Cuca já tomou decisões semelhantes no passado e o tempo mostrou que ele estava correto. Robinho e Lucas eram atletas que tinham bom desempenho com Marcelo Oliveira, mas que não se encaixaram no modelo desenvolvido por Cuca e rapidamente foram envolvidos numa troca com o Cruzeiro que à época causou revolta.
Cabe à torcida passar por cima da adoração sobre o jogador, seja ela legítima ou artificial, e confiar nas decisões de nosso treinador. Cuca não é infalível e também comete erros, mas tem uma boa pilha de créditos e ainda goza de muito moral para tomar uma decisão importante como esta.
E agora?
Já começaram a aparecer matérias destacando o volume de recursos que o Palmeiras investiu para ter Felipe Melo. Sentindo aquele prazer sádico pela demissão do atleta, já que desenvolveram por ele antipatia pessoal, a imprensa tenta tumultuar o ambiente batendo mais uma vez na tecla do desperdício de dinheiro.
É melhor pecar por excesso do que por falta. O Palmeiras acumulou recursos com méritos próprios e os aplica como bem entender. Diante das ambições traçadas para 2017, investiu de acordo com elas. Acerta-se e erra-se. A incompatibilidade tática de Felipe Melo com Cuca, bem como a de vários outros jogadores contratados no início deste ano, já foi vastamente discutida no Verdazzo e sempre caímos na mesma origem: a necessidade de Cuca fazer seu período sabático, previamente acordada. Todas as dificuldades decorrem dessa ruptura.

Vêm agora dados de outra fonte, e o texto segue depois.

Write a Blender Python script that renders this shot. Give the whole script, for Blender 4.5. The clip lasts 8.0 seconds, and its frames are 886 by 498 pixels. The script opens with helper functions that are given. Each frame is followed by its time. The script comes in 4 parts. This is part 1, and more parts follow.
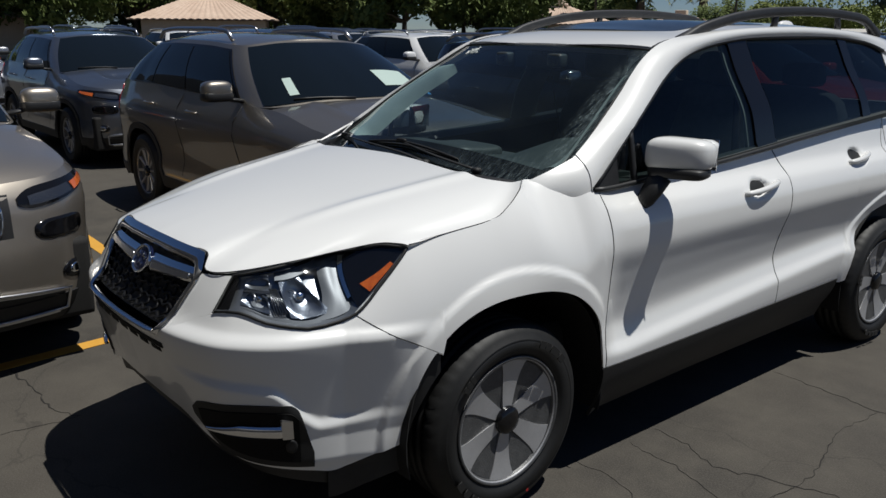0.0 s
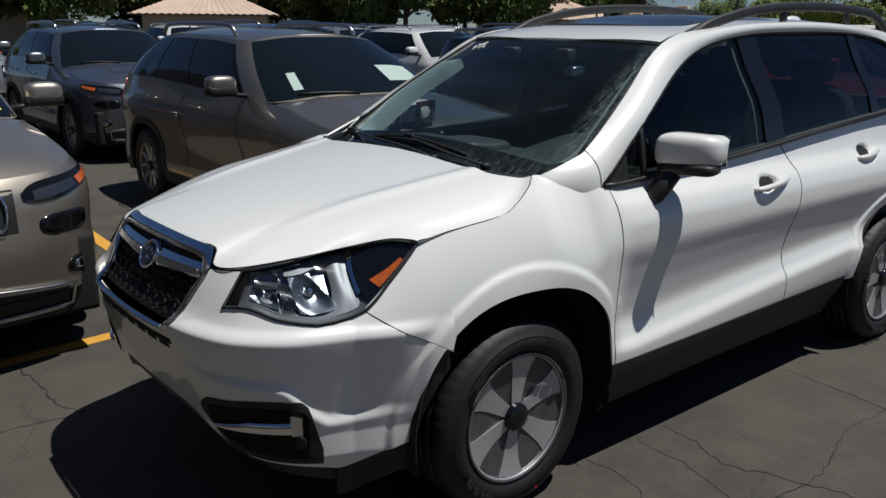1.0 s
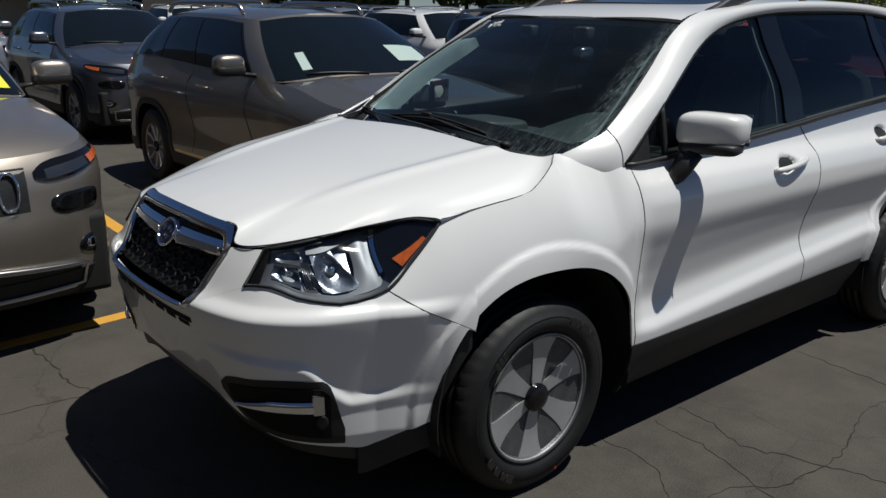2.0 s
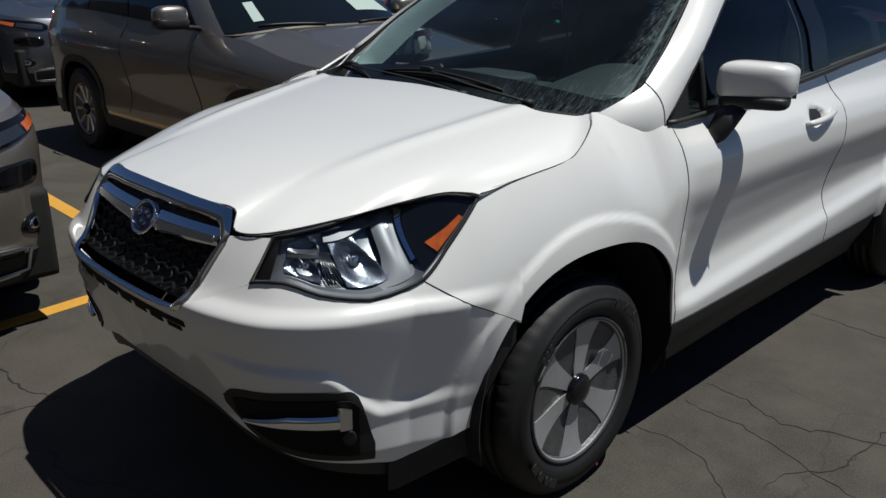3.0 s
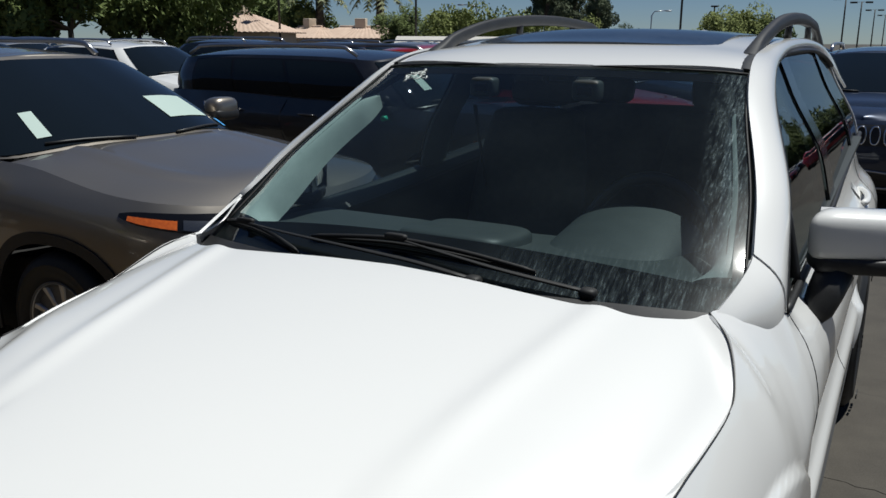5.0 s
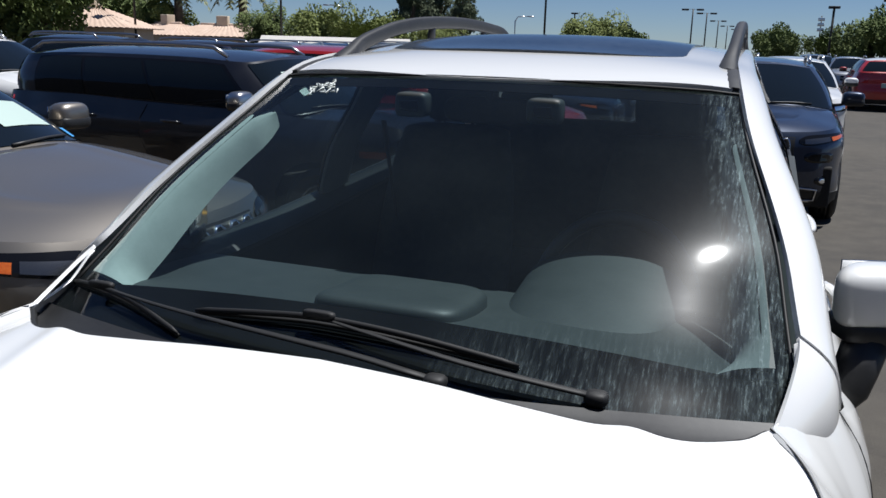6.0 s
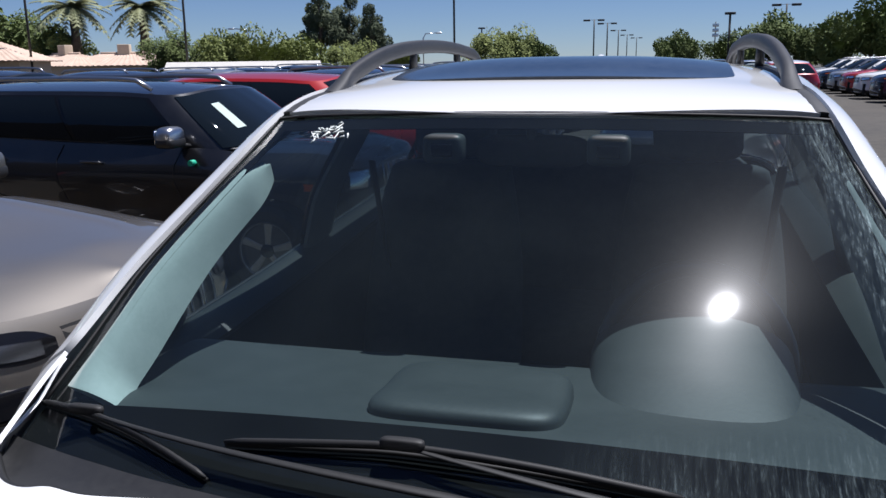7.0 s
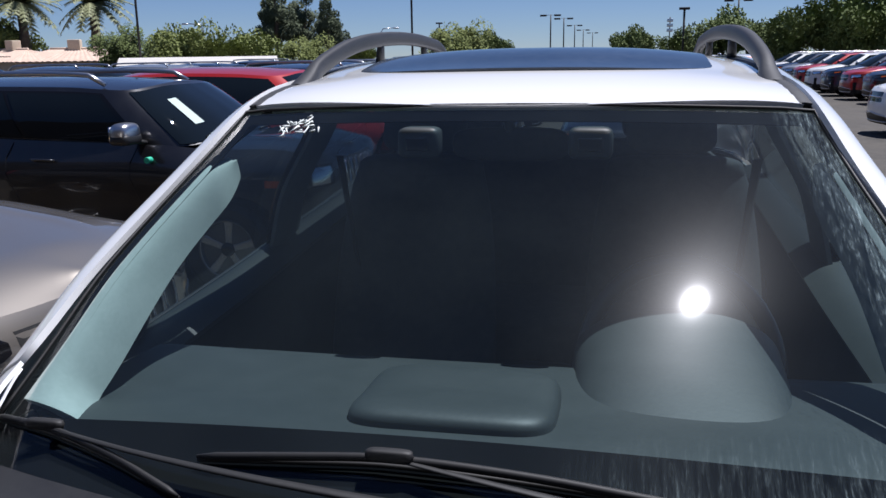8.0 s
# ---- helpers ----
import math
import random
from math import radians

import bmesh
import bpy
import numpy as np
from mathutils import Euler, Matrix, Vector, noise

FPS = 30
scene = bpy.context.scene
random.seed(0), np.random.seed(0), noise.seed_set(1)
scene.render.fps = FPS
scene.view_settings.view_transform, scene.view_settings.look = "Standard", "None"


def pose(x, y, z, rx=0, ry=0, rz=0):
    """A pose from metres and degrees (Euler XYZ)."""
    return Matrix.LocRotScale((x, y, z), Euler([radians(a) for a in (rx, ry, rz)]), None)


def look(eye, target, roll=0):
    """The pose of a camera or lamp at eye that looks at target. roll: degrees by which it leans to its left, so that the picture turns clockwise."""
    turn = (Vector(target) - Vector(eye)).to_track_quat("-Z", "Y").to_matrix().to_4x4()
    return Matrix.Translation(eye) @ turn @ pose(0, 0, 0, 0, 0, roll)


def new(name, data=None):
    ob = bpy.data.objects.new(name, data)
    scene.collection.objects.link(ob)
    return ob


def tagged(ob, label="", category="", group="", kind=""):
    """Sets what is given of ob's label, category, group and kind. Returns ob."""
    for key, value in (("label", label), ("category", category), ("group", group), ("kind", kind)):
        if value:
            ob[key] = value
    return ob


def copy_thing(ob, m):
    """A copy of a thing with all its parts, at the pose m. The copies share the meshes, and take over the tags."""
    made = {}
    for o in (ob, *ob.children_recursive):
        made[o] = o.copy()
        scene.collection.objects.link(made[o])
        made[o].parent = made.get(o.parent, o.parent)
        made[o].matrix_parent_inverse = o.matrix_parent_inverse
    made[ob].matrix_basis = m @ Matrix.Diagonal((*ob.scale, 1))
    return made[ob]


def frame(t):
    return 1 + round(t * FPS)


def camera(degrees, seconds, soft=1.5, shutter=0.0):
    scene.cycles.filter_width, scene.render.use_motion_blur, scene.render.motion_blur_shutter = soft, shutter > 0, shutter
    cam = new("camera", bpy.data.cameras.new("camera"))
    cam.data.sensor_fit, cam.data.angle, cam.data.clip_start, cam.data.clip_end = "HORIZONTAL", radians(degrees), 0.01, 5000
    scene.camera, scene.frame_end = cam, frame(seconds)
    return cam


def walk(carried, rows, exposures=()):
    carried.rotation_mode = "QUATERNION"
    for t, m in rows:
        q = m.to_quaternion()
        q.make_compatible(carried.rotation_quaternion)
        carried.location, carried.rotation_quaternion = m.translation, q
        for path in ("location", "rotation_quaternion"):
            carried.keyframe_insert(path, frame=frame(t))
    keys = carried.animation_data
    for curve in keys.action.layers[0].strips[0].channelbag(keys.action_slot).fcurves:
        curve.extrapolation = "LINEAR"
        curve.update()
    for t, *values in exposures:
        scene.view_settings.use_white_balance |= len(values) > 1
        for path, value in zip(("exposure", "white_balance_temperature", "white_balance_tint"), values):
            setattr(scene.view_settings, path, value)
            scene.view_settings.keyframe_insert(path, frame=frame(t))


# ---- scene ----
cam = camera(55.5, 8.0)
PATH = [
    (0, (2.759, -1.853, 1.639), (1.263, -0.625, 1.137), 0.4),
    (0.5, (2.749, -1.856, 1.636), (1.254, -0.626, 1.136), 0.5),
    (1, (2.727, -1.865, 1.635), (1.232, -0.639, 1.123), 0.5),
    (1.5, (2.75, -1.909, 1.624), (1.187, -0.673, 1.074), 1.1),
    (3, (2.179, -1.874, 1.573), (0.829, -0.551, 0.92), 0.3),
    (3.5, (1.883, -1.837, 1.546), (0.618, -0.47, 0.817), 1.0),
    (4, (1.565, -1.757, 1.581), (0.437, -0.259, 0.885), 0.9),
    (4.5, (1.28, -1.564, 1.63), (0.181, 0.03, 1.126), -0.4),
    (5, (0.998, -1.425, 1.653), (0.052, 0.27, 1.172), 0.3),
    (6.5, (0.447, -0.83, 1.668), (-0.124, 1.033, 1.215), 0.6),
    (7, (0.257, -0.75, 1.687), (-0.229, 1.141, 1.254), -0.8),
    (7.5, (0.19, -0.703, 1.684), (-0.224, 1.207, 1.258), -0.6),
    (8, (0.209, -0.697, 1.678), (-0.184, 1.213, 1.233), -0.9),
]
walk(cam, [(t, look(eye, target, roll)) for t, eye, target, roll in PATH], [(0, -.2, 6450, 8), (3.5, -.22, 6450, 7), (4.5, -.09, 6400, 6), (5, -.09, 6370, 6), (6.5, .47, 6080, 13), (8, .51, 5980, 16)])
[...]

Resta ao Palmeiras tentar diminuir o prejuízo ao máximo e direcionar a sequência da carreira do jogador para um clube do exterior. Com apenas cinco jogos disputados o Brasileiro, Felipe Melo pode reforçar um rival direto nesta disputa. Sendo demitido da forma como foi, o Pitbull sai com o rabo entre as pernas e com muita vontade de mostrar em seu próximo clube que Cuca estava errado. Pelo menos no começo, vai jogar muito e fazer qualquer coisa que seu próximo técnico pedir. Não parece ser uma boa ideia tê-lo como adversário.